▶ Objective
Repeat each entry exactly and drop the pictures.

(Animation scripts)
>>>>>

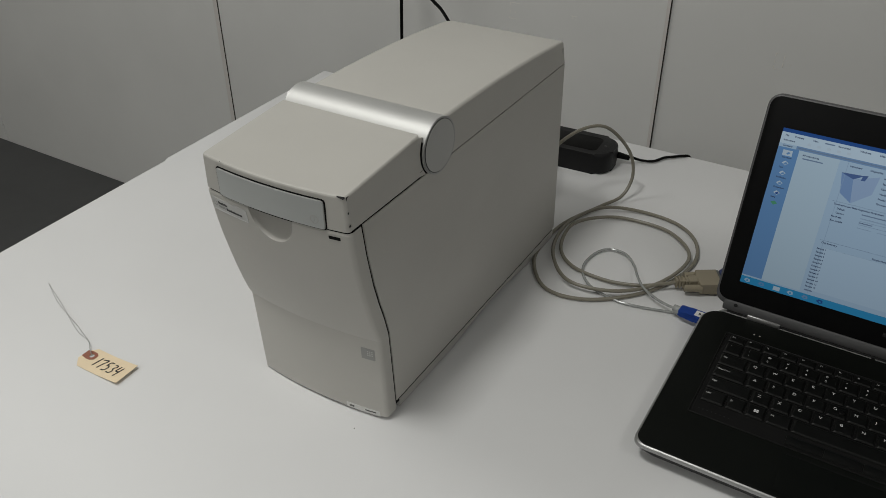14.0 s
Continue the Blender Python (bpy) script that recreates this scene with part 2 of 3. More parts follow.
# ---------- room ----------
X0, X1, Y0 = -3.6, 2.9, -3.4
structure("floor", box(X0 - 0.1, X1 + 0.1, Y0 - 0.1, WALL_Y + 0.1, FLOOR - 0.1, FLOOR), MAT["floor"], "dark grey painted floor", "floor")
structure("ceiling", box(X0 - 0.1, X1 + 0.1, Y0 - 0.1, WALL_Y + 0.1, CEILING, CEILING + 0.1), MAT["ceiling"], "plain white ceiling with lighting panels", "ceiling")
wall_back = structure("wall_north", box(X0 - 0.1, X1 + 0.1, WALL_Y + 0.012, WALL_Y + 0.12, FLOOR, CEILING), MAT["wall_joint"], "light grey panelled wall behind the table", "wall")
structure("wall_south", box(X0 - 0.1, X1 + 0.1, Y0 - 0.1, Y0, FLOOR, CEILING), MAT["wall"], "plain light grey wall", "wall")
structure("wall_west", box(X0 - 0.1, X0, Y0, WALL_Y + 0.012, FLOOR, CEILING), MAT["wall"], "plain light grey wall", "wall")
structure("wall_east", box(X1, X1 + 0.1, Y0, WALL_Y + 0.012, FLOOR, CEILING), MAT["wall"], "plain light grey wall", "wall")
SEAMS = [X0, -2.465, -1.245, -0.008, 1.212, 2.432, X1]
for a, b in zip(SEAMS, SEAMS[1:]):
    part("wall_panel", box(a + 0.0015, b - 0.0015, WALL_Y, WALL_Y + 0.012, FLOOR, CEILING, 0.001, 1), MAT["wall"], wall_back, smooth=False)

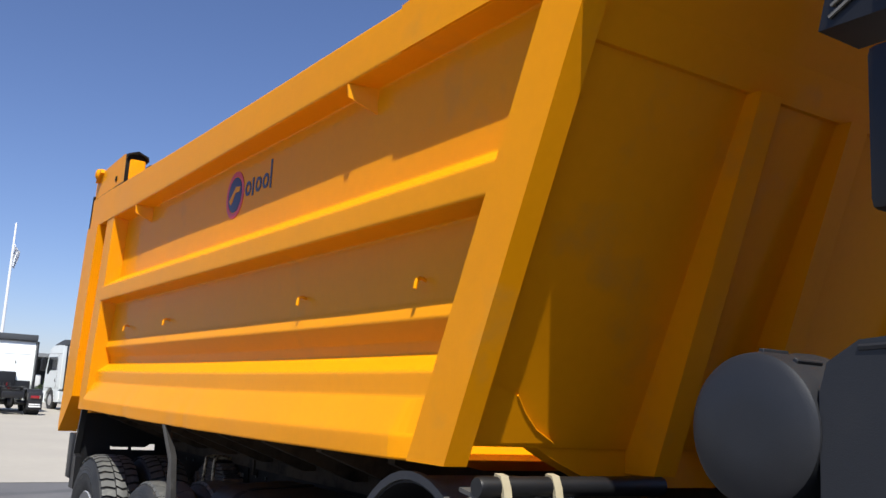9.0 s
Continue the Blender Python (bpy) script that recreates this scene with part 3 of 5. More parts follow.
def tyre(radius, half, kind):
    """A truck tyre round the y axis; kinds: drive lugs, worn shoulder blocks, zigzag ribs."""
    base = radius - (0.017 if kind == "drive" else 0.011)
    prof = [(0.310, -half * 0.74), (0.330, -half * 0.86), (0.365, -half * 0.97), (0.43, -half * 1.06), (0.465, -half * 1.065), (0.470, -half * 1.078), (0.474, -half * 1.078), (0.478, -half * 1.058), (0.500, -half * 1.035),
            (0.505, -half * 1.040), (0.508, -half * 1.025), (0.520, -half * 1.012), (0.524, -half * 1.017), (0.527, -half * 1.002), (0.537, -half * 0.99), (base - 0.034, -half * 0.955), (base - 0.030, -half * 0.93),
            (base - 0.016, -half * 0.83), (base - 0.004, -half * 0.72), (base, -half * 0.4)]
    prof = prof + [(r, -y) for r, y in reversed(prof)]
    bm = turned(prof, "y", segments=72, closed=False)
    bm.faces.ensure_lookup_table()
    big = [f for f in bm.faces if len(f.verts) > 8]
    bmesh.ops.delete(bm, geom=big, context="FACES_ONLY")
    for f in bm.faces:
        c = f.calc_center_median()
        if math.hypot(c.x, c.z) > base - 0.02:
            f.material_index = 2
    around = 2 * math.pi * radius
    tread = bmesh.new()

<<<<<

▶ Reply
14.0 s
Continue the Blender Python (bpy) script that recreates this scene with part 2 of 3. More parts follow.
# ---------- room ----------
X0, X1, Y0 = -3.6, 2.9, -3.4
structure("floor", box(X0 - 0.1, X1 + 0.1, Y0 - 0.1, WALL_Y + 0.1, FLOOR - 0.1, FLOOR), MAT["floor"], "dark grey painted floor", "floor")
structure("ceiling", box(X0 - 0.1, X1 + 0.1, Y0 - 0.1, WALL_Y + 0.1, CEILING, CEILING + 0.1), MAT["ceiling"], "plain white ceiling with lighting panels", "ceiling")
wall_back = structure("wall_north", box(X0 - 0.1, X1 + 0.1, WALL_Y + 0.012, WALL_Y + 0.12, FLOOR, CEILING), MAT["wall_joint"], "light grey panelled wall behind the table", "wall")
structure("wall_south", box(X0 - 0.1, X1 + 0.1, Y0 - 0.1, Y0, FLOOR, CEILING), MAT["wall"], "plain light grey wall", "wall")
structure("wall_west", box(X0 - 0.1, X0, Y0, WALL_Y + 0.012, FLOOR, CEILING), MAT["wall"], "plain light grey wall", "wall")
structure("wall_east", box(X1, X1 + 0.1, Y0, WALL_Y + 0.012, FLOOR, CEILING), MAT["wall"], "plain light grey wall", "wall")
SEAMS = [X0, -2.465, -1.245, -0.008, 1.212, 2.432, X1]
for a, b in zip(SEAMS, SEAMS[1:]):
    part("wall_panel", box(a + 0.0015, b - 0.0015, WALL_Y, WALL_Y + 0.012, FLOOR, CEILING, 0.001, 1), MAT["wall"], wall_back, smooth=False)

9.0 s
Continue the Blender Python (bpy) script that recreates this scene with part 3 of 5. More parts follow.
def tyre(radius, half, kind):
    """A truck tyre round the y axis; kinds: drive lugs, worn shoulder blocks, zigzag ribs."""
    base = radius - (0.017 if kind == "drive" else 0.011)
    prof = [(0.310, -half * 0.74), (0.330, -half * 0.86), (0.365, -half * 0.97), (0.43, -half * 1.06), (0.465, -half * 1.065), (0.470, -half * 1.078), (0.474, -half * 1.078), (0.478, -half * 1.058), (0.500, -half * 1.035),
            (0.505, -half * 1.040), (0.508, -half * 1.025), (0.520, -half * 1.012), (0.524, -half * 1.017), (0.527, -half * 1.002), (0.537, -half * 0.99), (base - 0.034, -half * 0.955), (base - 0.030, -half * 0.93),
            (base - 0.016, -half * 0.83), (base - 0.004, -half * 0.72), (base, -half * 0.4)]
    prof = prof + [(r, -y) for r, y in reversed(prof)]
    bm = turned(prof, "y", segments=72, closed=False)
    bm.faces.ensure_lookup_table()
    big = [f for f in bm.faces if len(f.verts) > 8]
    bmesh.ops.delete(bm, geom=big, context="FACES_ONLY")
    for f in bm.faces:
        c = f.calc_center_median()
        if math.hypot(c.x, c.z) > base - 0.02:
            f.material_index = 2
    around = 2 * math.pi * radius
    tread = bmesh.new()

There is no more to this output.